Make sure you de-clutter the space you’re shooting in to get rid of any elements that are a distraction within your shot. Again, taking the time to remove a vase, chair, table, or piece of wall art that isn’t doing your composition any favours is massively quicker than having to clone them out afterwards. Chances are that you will be shooting out of hours, so there is no reason to avoid a little tidy up before a shoot. By the same token, you may want to introduce elements into a frame that won’t naturally be there, adding a little interest or balancing up something on the other side of your frame.
Broaden your vision
While tilting and pivoting on camera screens and live view mode can enable us to see what is going on quite effectively, even if our camera is in an awkward position or pointing at an unusual angle, I still find it useful to connect a larger screen via HDMI or USB. Depending upon the circumstances of the shoot, this might be a 7″ field monitor or my laptop. I just find that this really helps me to get into the composition of the image far more than a tiny camera screen. If you are working with someone else who you may need to discuss the compositions with as you shoot, having a larger image to view is also very advantageous. Most field monitors also have focus peaking built into them, so you can check critical focus as you work.
Work with a shopping list
Before you start shooting, take a little time to explore the space you’re photographing before you begin and note down items of interest, things to avoid, potential lighting issues and so on. You wouldn’t visit the supermarket without a clue of what you wanted to buy and the same applies here. Even if you’re working in a familiar environment, take a little time to explore it during down time, so that you can see it clear of distractions.

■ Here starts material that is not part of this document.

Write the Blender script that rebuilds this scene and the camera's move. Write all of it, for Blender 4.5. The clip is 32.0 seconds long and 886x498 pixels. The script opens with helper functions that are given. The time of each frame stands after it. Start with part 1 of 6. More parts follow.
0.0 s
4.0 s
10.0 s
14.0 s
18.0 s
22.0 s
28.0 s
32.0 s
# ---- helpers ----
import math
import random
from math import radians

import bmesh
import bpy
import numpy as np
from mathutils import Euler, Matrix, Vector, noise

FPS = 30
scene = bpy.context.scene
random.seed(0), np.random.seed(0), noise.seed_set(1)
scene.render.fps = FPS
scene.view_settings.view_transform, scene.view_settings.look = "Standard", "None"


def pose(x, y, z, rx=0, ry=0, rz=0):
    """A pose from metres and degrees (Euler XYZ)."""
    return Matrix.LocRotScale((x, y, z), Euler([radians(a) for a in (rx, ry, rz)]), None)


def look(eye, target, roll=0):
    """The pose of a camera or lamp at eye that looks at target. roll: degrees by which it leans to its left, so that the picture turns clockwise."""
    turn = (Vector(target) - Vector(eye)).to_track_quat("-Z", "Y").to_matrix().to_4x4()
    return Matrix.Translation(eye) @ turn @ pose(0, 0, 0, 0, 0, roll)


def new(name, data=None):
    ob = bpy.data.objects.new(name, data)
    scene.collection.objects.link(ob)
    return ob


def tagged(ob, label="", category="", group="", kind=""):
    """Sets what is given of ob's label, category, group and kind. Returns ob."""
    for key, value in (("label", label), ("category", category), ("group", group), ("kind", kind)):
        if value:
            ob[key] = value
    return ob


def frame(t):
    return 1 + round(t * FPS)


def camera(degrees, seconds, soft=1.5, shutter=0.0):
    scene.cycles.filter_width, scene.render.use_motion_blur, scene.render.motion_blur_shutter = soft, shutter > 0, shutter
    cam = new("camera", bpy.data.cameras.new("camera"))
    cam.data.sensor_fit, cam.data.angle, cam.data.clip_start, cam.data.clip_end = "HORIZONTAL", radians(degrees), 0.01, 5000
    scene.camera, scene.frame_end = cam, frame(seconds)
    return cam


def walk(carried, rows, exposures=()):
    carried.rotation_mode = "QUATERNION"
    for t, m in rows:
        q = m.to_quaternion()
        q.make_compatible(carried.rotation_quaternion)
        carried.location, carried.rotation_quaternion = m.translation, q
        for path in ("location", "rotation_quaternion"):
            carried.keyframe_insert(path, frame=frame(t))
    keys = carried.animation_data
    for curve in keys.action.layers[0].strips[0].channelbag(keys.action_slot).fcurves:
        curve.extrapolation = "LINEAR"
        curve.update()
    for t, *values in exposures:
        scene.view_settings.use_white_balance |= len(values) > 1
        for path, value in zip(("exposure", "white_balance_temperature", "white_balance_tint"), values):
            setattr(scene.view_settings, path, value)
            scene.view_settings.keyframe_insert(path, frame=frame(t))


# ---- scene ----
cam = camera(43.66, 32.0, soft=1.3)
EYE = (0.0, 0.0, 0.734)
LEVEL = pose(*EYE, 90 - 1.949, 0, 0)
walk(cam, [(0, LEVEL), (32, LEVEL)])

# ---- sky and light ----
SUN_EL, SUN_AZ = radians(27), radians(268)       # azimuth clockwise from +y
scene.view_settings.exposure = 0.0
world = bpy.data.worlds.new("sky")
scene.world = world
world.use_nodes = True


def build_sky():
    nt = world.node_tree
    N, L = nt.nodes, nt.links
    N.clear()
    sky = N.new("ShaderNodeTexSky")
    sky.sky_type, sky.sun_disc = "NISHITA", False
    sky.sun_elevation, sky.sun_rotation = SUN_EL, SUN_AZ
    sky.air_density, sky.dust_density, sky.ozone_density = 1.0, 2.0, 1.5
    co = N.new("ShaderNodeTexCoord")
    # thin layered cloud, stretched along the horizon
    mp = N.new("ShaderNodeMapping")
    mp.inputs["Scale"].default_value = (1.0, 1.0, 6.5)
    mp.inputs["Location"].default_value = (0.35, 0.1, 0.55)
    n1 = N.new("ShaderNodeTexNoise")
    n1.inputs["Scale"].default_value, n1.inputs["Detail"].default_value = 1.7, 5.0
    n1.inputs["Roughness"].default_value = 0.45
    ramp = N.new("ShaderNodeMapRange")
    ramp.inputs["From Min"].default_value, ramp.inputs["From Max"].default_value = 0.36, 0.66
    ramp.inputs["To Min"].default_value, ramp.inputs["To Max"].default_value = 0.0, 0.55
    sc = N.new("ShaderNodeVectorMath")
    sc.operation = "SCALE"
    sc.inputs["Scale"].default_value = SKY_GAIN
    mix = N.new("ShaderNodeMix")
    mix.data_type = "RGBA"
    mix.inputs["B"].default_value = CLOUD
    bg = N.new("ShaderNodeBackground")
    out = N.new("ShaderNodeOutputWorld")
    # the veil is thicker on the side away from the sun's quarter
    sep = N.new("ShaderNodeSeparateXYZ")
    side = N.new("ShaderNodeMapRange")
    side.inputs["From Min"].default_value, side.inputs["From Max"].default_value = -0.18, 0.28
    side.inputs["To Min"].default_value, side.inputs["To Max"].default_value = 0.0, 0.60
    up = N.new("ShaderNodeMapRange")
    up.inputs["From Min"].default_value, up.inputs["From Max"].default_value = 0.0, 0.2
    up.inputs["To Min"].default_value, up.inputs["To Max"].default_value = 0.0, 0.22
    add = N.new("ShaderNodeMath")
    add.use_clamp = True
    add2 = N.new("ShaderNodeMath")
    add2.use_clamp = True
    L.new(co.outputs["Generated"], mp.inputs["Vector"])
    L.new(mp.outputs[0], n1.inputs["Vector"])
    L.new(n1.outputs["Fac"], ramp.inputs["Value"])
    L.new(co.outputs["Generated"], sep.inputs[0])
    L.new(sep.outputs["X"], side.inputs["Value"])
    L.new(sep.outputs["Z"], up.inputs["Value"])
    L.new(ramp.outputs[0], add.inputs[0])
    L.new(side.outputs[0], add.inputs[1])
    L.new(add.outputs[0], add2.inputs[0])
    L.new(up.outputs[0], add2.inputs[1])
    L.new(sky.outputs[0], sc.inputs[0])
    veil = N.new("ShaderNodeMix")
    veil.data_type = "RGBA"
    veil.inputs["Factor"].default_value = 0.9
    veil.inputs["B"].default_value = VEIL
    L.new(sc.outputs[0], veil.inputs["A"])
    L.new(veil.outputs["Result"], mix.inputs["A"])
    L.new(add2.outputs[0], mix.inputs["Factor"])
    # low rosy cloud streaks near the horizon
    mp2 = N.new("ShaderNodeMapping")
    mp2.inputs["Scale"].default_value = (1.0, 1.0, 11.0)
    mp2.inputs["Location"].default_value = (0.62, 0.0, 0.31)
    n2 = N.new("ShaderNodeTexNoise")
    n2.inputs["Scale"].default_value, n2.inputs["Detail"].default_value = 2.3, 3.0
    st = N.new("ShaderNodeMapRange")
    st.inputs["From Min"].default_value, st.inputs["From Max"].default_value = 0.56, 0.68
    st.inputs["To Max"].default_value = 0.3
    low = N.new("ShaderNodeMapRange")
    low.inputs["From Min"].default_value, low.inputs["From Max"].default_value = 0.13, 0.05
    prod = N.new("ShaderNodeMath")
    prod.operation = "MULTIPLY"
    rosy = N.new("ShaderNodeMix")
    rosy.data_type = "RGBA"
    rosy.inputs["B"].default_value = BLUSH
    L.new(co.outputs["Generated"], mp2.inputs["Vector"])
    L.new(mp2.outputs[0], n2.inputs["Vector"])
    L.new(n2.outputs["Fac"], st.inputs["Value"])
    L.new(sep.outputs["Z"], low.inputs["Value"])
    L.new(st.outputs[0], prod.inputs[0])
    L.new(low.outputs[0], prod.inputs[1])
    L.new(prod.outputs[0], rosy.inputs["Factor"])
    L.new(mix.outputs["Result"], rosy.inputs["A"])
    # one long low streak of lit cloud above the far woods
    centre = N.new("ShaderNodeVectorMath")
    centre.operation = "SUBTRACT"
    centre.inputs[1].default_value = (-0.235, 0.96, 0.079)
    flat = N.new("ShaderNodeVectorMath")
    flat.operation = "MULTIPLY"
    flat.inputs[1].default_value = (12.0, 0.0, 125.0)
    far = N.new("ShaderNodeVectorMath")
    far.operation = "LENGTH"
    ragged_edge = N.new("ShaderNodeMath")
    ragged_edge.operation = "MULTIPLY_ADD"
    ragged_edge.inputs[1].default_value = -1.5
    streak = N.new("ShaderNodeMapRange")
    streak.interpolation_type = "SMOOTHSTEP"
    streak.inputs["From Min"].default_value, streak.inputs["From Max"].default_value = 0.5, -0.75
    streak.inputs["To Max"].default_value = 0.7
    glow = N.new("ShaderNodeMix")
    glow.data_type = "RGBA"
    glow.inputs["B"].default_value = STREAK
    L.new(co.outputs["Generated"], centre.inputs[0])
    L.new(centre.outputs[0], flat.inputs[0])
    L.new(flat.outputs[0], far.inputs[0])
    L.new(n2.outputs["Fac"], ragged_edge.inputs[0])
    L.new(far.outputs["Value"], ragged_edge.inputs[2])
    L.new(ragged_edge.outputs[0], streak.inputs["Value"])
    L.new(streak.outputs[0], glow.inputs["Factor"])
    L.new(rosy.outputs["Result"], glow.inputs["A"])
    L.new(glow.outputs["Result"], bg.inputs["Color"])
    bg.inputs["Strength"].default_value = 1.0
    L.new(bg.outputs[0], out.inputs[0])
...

Creating great interior photographs, like many other areas of photography, is just as much about applying a little straight-forward know how, as it is about art. OK, it takes practice, but if you run through a simple checklist every time you turn on your camera, the items on that checklist soon embed themselves. Over time, you assimilate the ideas discussed above into your working practices on an almost subconscious level, so it may appear like you have some mystical innate talent, but in reality you’re simply applying the tricks of the trade.